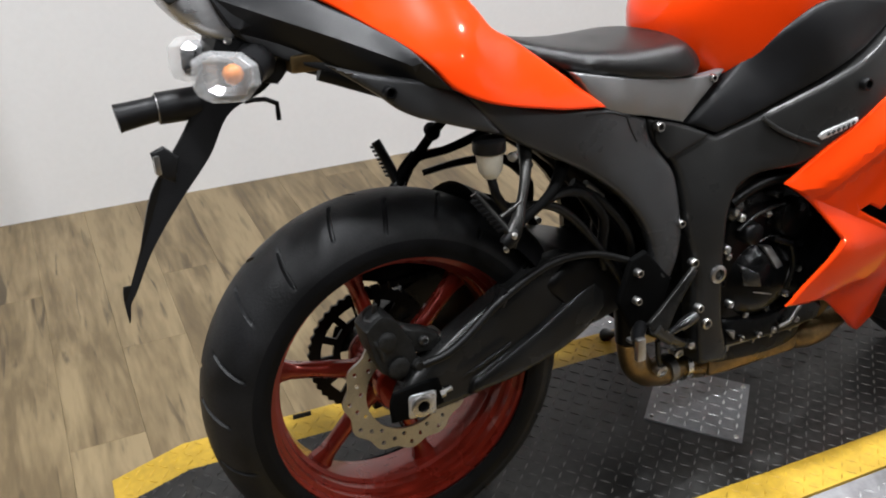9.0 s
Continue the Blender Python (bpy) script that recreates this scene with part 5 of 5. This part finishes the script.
part("hose_clip", tube([(0.150, -0.124, 0.438), (0.163, -0.124, 0.462)], 0.010, 10), MATT, bike)
part("chain_guard", panel([(-0.072, 0.500), (-0.020, 0.530), (0.260, 0.540), (0.330, 0.500), (0.300, 0.425), (0.200, 0.402), (0.090, 0.398), (0.020, 0.424), (-0.035, 0.436)], 0.125, 0.006, rnd=0.002, side=1), BLACK, bike, "black chain guard")
hug = bmesh.new()
rows = []
for a in np.linspace(radians(20), radians(62), 15):
    rows.append([hug.verts.new((RX + (0.338 - 0.05 * abs(v) ** 2.5) * math.cos(a), v * 0.105, RZ + (0.338 - 0.05 * abs(v) ** 2.5) * math.sin(a))) for v in np.linspace(-1, 1, 11)])
for a, b in zip(rows, rows[1:]):
    for k in range(10):
        hug.faces.new((a[k], a[k + 1], b[k + 1], b[k]))
bmesh.ops.solidify(hug, geom=hug.faces[:], thickness=0.004)
part("rear_hugger", hug, BLACK, bike, "black rear tyre hugger")
for k in range(2):
    zz = (RZ + 0.112, RZ - 0.113)[k]
    ch = bmesh.new()
    for q in range(36):
        f = q / 35
        cx, cz = RX + 0.60 * f, zz + (0.415 + (0.04, -0.04)[k] - zz) * f
        box_bm((cx - 0.0075, 0.074, cz - 0.006), (cx + 0.0075, 0.090 - 0.004 * (q % 2), cz + 0.006), 0.0, ch)
    part("chain_run", ch, MATT, bike, "dark drive chain", smooth=0)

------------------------

Given instruction:
Return the material exactly as given, apart from the pictures.

Output for this task:
9.0 s
Continue the Blender Python (bpy) script that recreates this scene with part 5 of 5. This part finishes the script.
part("hose_clip", tube([(0.150, -0.124, 0.438), (0.163, -0.124, 0.462)], 0.010, 10), MATT, bike)
part("chain_guard", panel([(-0.072, 0.500), (-0.020, 0.530), (0.260, 0.540), (0.330, 0.500), (0.300, 0.425), (0.200, 0.402), (0.090, 0.398), (0.020, 0.424), (-0.035, 0.436)], 0.125, 0.006, rnd=0.002, side=1), BLACK, bike, "black chain guard")
hug = bmesh.new()
rows = []
for a in np.linspace(radians(20), radians(62), 15):
    rows.append([hug.verts.new((RX + (0.338 - 0.05 * abs(v) ** 2.5) * math.cos(a), v * 0.105, RZ + (0.338 - 0.05 * abs(v) ** 2.5) * math.sin(a))) for v in np.linspace(-1, 1, 11)])
for a, b in zip(rows, rows[1:]):
    for k in range(10):
        hug.faces.new((a[k], a[k + 1], b[k + 1], b[k]))
bmesh.ops.solidify(hug, geom=hug.faces[:], thickness=0.004)
part("rear_hugger", hug, BLACK, bike, "black rear tyre hugger")
for k in range(2):
    zz = (RZ + 0.112, RZ - 0.113)[k]
    ch = bmesh.new()
    for q in range(36):
        f = q / 35
        cx, cz = RX + 0.60 * f, zz + (0.415 + (0.04, -0.04)[k] - zz) * f
        box_bm((cx - 0.0075, 0.074, cz - 0.006), (cx + 0.0075, 0.090 - 0.004 * (q % 2), cz + 0.006), 0.0, ch)
    part("chain_run", ch, MATT, bike, "dark drive chain", smooth=0)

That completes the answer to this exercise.